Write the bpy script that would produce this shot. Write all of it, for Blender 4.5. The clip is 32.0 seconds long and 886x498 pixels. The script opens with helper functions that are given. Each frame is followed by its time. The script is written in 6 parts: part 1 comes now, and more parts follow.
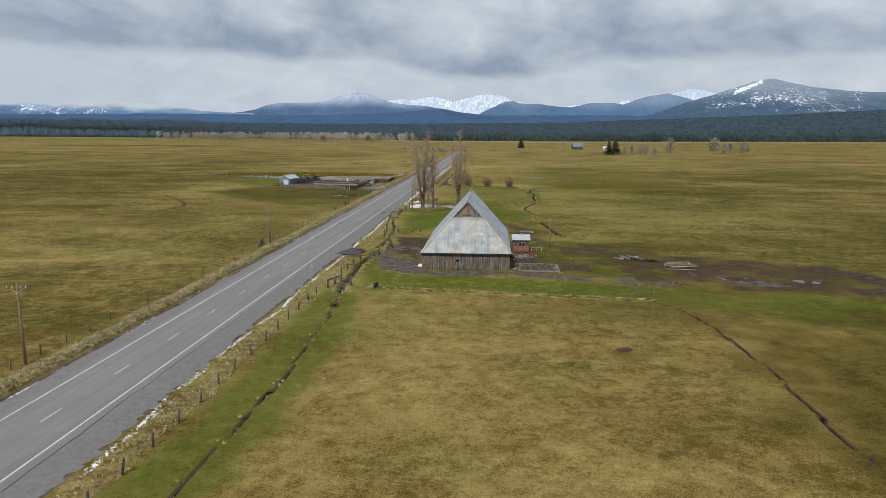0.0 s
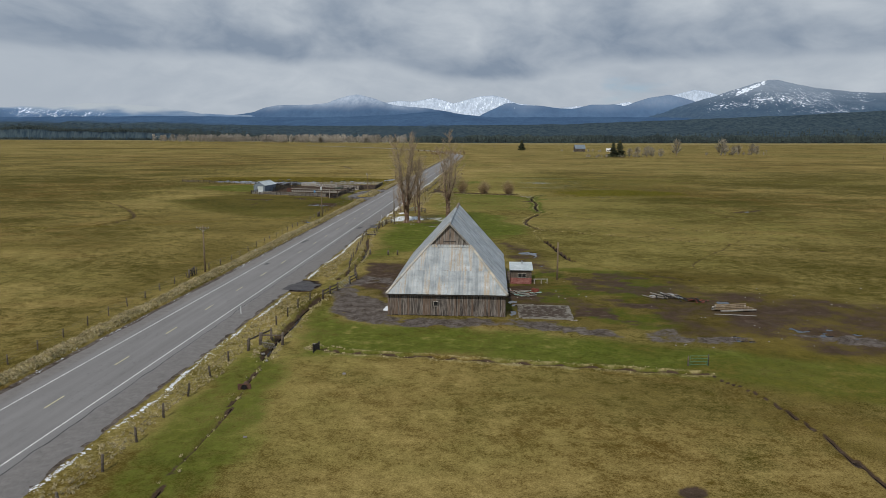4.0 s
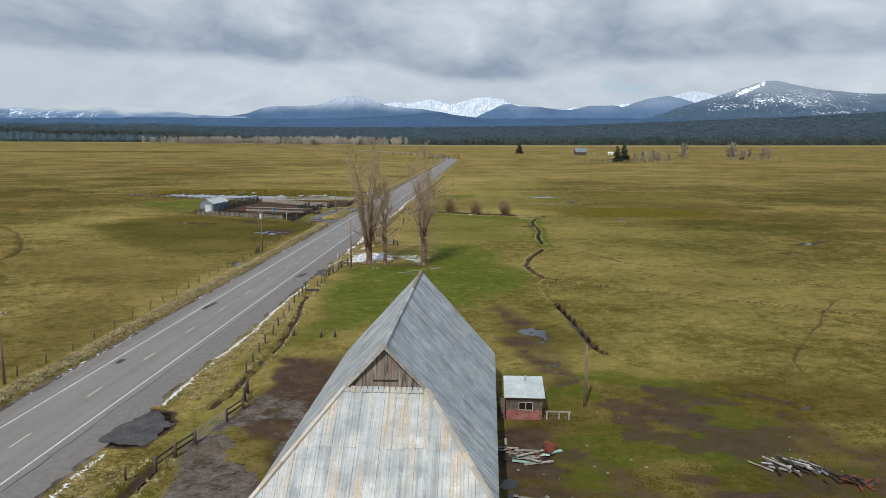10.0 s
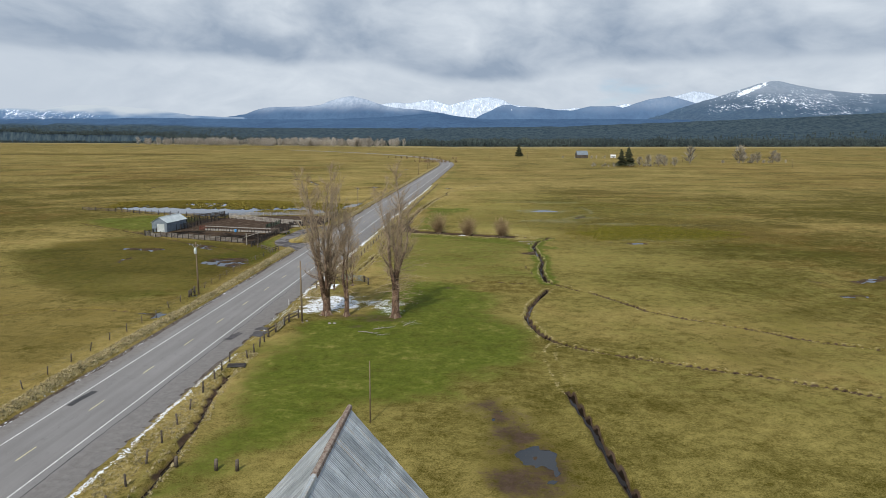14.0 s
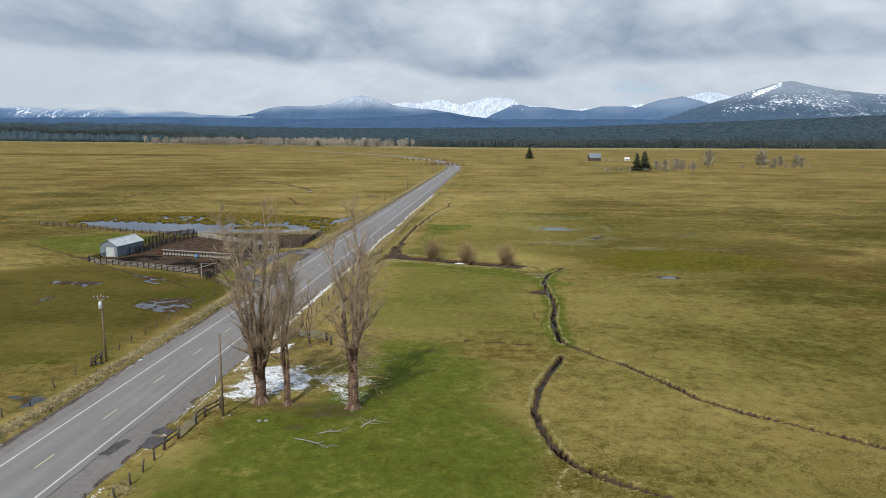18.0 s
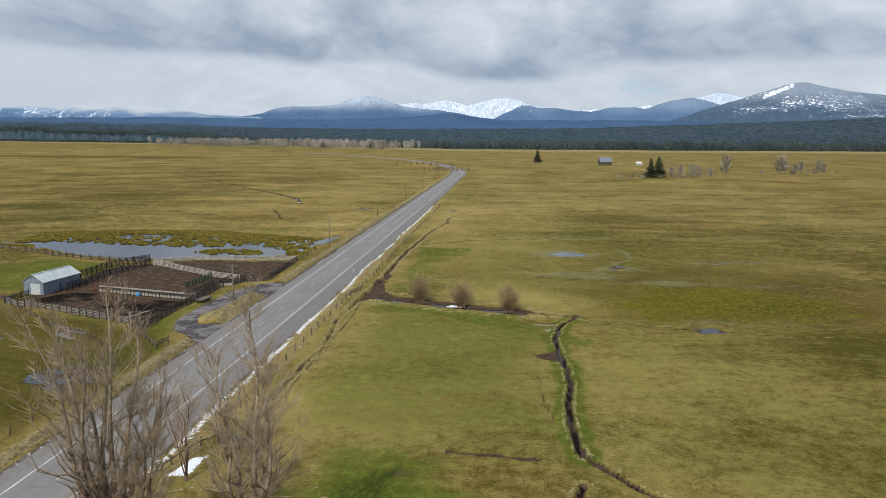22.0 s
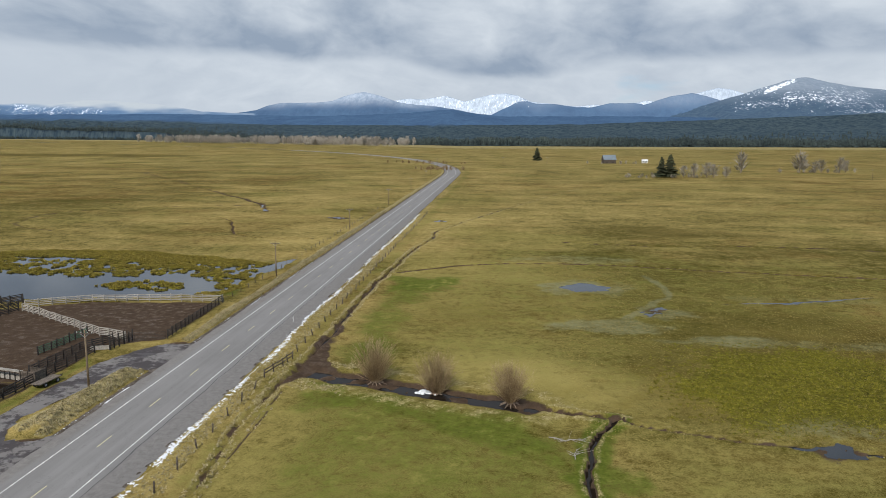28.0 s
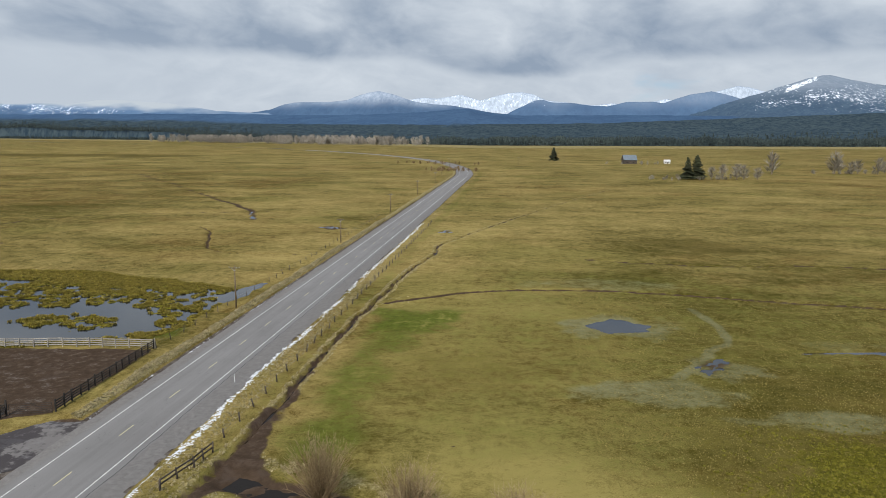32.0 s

■ ■ ■ ■ ■

Except for the pictures, print the data above exactly.

Result for this exercise.
Write the bpy script that would produce this shot. Write all of it, for Blender 4.5. The clip is 32.0 seconds long and 886x498 pixels. The script opens with helper functions that are given. Each frame is followed by its time. The script is written in 6 parts: part 1 comes now, and more parts follow.
0.0 s
4.0 s
10.0 s
14.0 s
18.0 s
22.0 s
28.0 s
32.0 s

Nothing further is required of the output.